Problem to work on: Note each line of the listing that contains the string "roll", and copy it.

Data lines:
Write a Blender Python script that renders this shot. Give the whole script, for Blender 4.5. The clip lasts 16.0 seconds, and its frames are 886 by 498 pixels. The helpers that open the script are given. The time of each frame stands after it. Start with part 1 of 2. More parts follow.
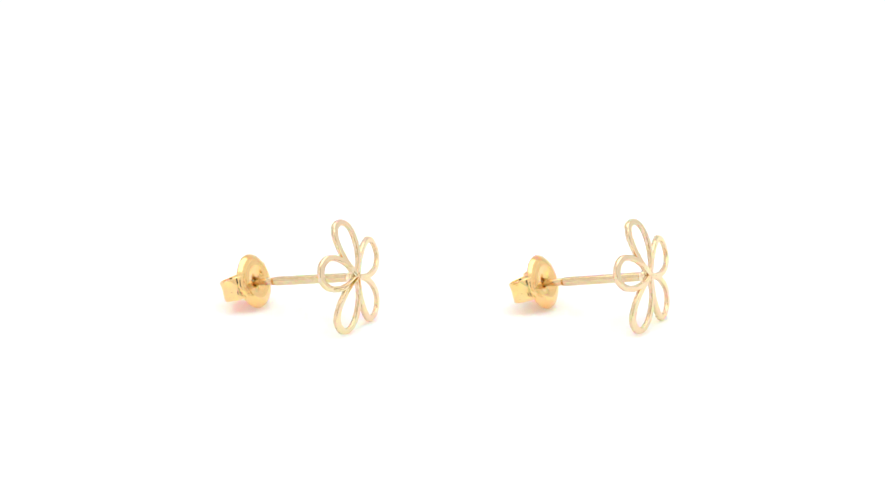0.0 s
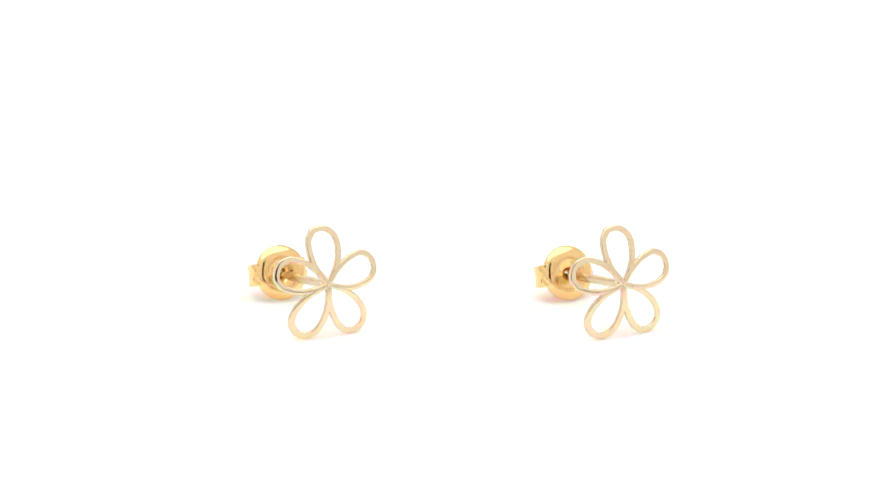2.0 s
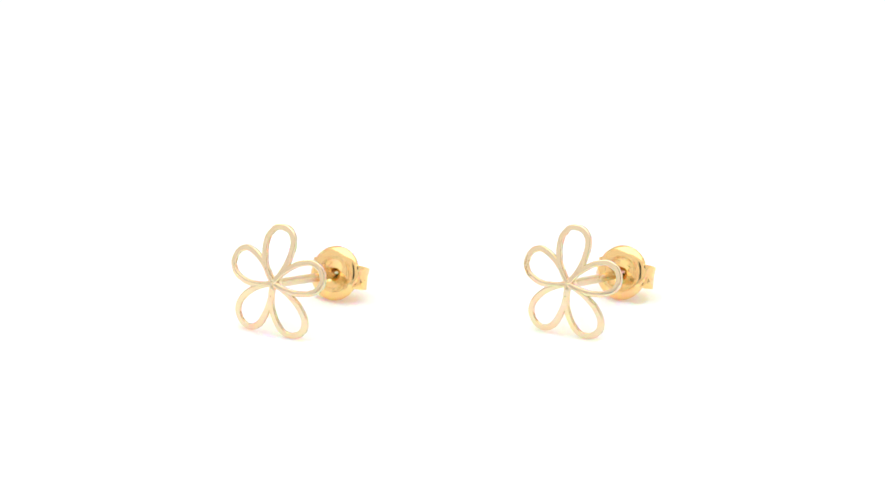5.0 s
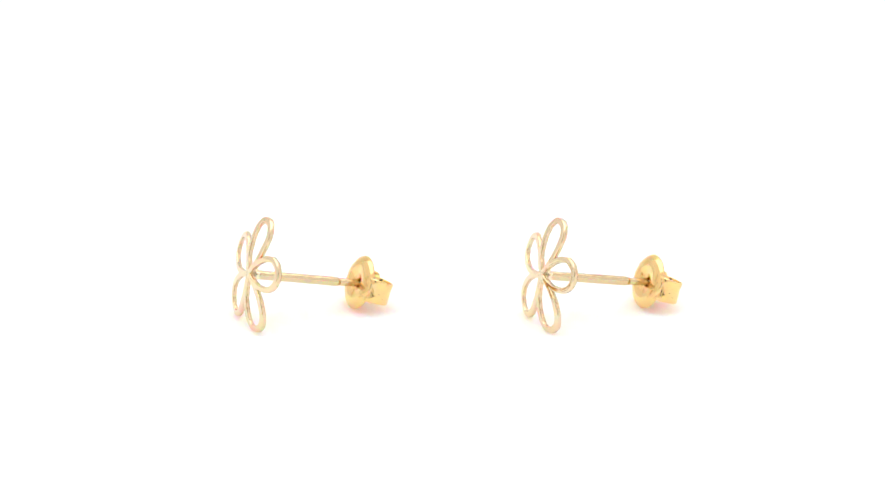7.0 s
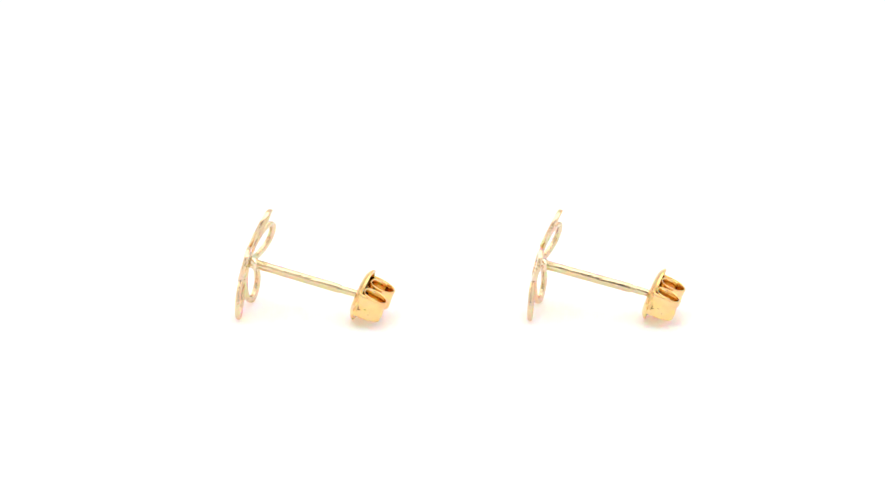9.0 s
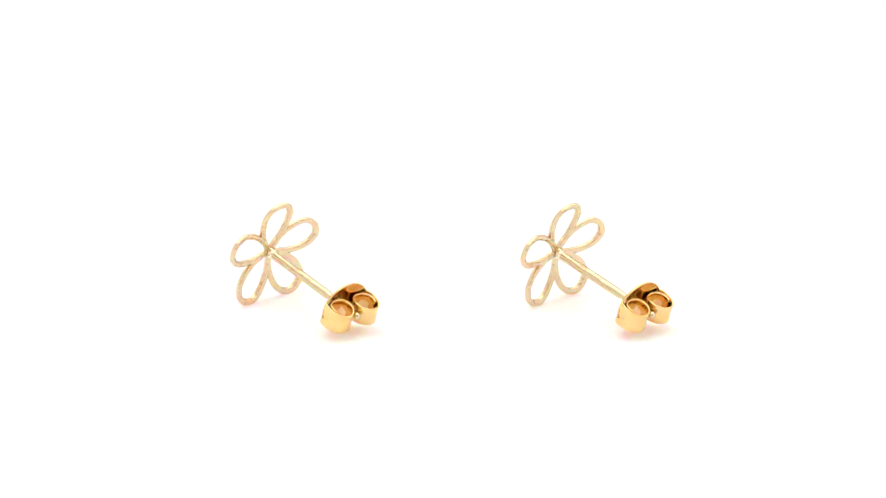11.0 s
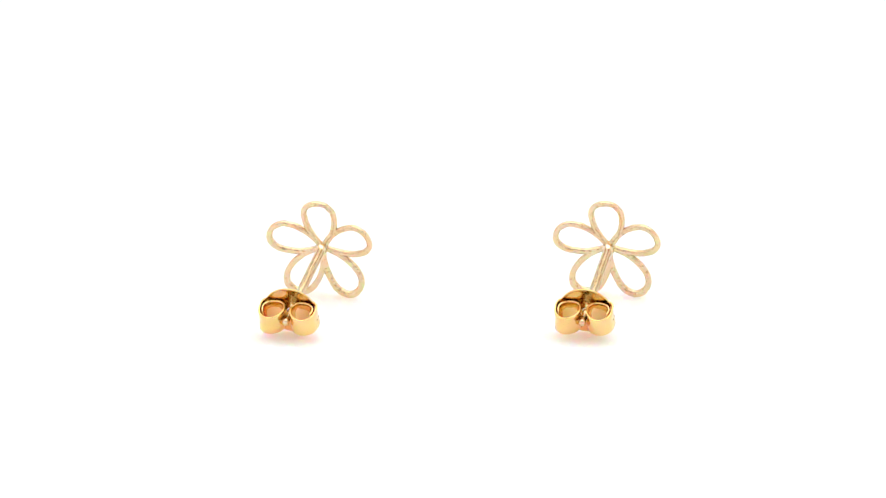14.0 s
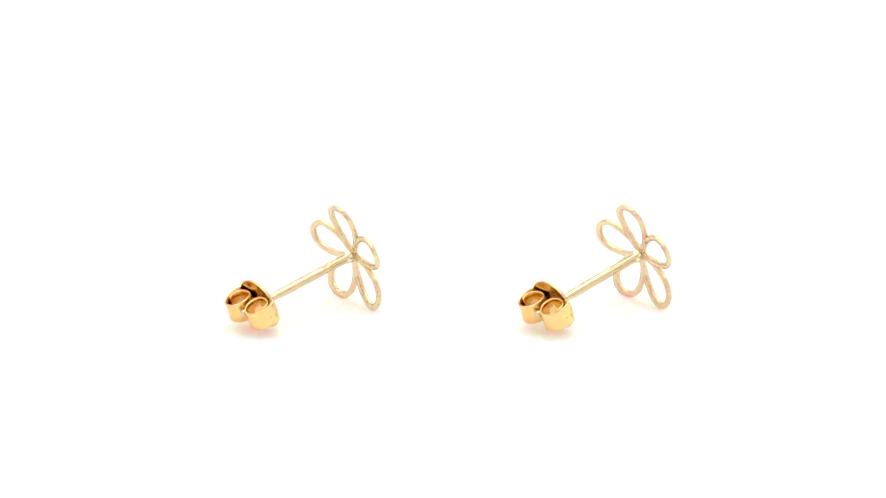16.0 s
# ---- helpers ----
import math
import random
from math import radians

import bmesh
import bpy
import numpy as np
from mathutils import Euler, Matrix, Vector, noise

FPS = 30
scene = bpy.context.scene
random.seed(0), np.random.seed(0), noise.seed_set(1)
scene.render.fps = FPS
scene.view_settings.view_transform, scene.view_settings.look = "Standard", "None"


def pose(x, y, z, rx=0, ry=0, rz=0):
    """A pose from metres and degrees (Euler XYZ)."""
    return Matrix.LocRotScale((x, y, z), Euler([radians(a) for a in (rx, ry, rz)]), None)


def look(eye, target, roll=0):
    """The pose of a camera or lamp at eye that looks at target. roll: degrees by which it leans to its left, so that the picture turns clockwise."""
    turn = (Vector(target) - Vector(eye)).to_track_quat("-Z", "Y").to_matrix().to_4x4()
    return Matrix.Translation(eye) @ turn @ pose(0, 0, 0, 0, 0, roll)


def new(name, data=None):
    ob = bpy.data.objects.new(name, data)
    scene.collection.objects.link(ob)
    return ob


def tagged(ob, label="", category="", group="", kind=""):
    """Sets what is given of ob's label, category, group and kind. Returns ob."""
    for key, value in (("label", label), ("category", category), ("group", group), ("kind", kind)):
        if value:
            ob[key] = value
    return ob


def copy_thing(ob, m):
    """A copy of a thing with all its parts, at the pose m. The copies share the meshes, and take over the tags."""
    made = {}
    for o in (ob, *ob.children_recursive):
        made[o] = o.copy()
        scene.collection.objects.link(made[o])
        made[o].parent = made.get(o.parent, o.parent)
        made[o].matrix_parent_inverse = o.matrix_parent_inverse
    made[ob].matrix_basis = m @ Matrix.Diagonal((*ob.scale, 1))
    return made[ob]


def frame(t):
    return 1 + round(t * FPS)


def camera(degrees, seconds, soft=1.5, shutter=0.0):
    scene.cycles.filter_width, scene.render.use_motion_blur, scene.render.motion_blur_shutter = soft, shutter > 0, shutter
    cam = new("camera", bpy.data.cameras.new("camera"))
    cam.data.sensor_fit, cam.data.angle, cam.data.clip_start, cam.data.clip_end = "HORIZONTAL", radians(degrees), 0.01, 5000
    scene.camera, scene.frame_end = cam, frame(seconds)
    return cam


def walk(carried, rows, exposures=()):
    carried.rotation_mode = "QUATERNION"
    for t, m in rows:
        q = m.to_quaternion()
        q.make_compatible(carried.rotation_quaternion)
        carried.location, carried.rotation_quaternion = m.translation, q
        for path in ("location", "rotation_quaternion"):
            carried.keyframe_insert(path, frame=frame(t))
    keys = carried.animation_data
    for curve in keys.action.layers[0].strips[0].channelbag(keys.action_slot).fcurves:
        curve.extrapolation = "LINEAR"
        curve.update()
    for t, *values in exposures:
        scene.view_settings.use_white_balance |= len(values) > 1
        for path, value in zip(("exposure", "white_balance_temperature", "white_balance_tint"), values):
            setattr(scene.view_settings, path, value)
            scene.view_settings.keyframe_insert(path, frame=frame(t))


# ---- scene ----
MM = 0.001

# The camera stands still on the far side of a long macro lens.
PITCH, AWAY = radians(19.5), 0.900
AIM = Vector((0, 0, 5.590 * MM))
EYE = AIM + AWAY * Vector((0, -math.cos(PITCH), math.sin(PITCH)))
cam = camera(4.434, 16.0, soft=1.25)
walk(cam, [(0.0, look(EYE, AIM)), (16.0, look(EYE, AIM))])

# ---- light: a white light tent with a softbox overhead ----
world = bpy.data.worlds.new("light_tent")
scene.world = world
world.use_nodes = True
world.node_tree.nodes["Background"].inputs["Color"].default_value = (1.0, 0.962, 0.946, 1)
world.node_tree.nodes["Background"].inputs["Strength"].default_value = 1.03


def softbox(name, eye, target, wide, deep, watts, colour=(1, 1, 1)):
    lamp = bpy.data.lights.new(name, "AREA")
    lamp.shape, lamp.size, lamp.size_y, lamp.energy, lamp.color = "RECTANGLE", wide, deep, watts, colour
    ob = new(name, lamp)
    ob.matrix_world = look(eye, target)
    return ob


softbox("overhead_softbox", (0, 0.10, 0.80), (0, 0, 0), 1.2, 1.0, 4.9, (1, 0.962, 0.946))

# ---- materials ----


def nodes_of(name):
    m = bpy.data.materials.new(name)
    m.use_nodes = True
    tree = m.node_tree
    return m, tree, tree.nodes["Principled BSDF"]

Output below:
def look(eye, target, roll=0):
    """The pose of a camera or lamp at eye that looks at target. roll: degrees by which it leans to its left, so that the picture turns clockwise."""
    return Matrix.Translation(eye) @ turn @ pose(0, 0, 0, 0, 0, roll)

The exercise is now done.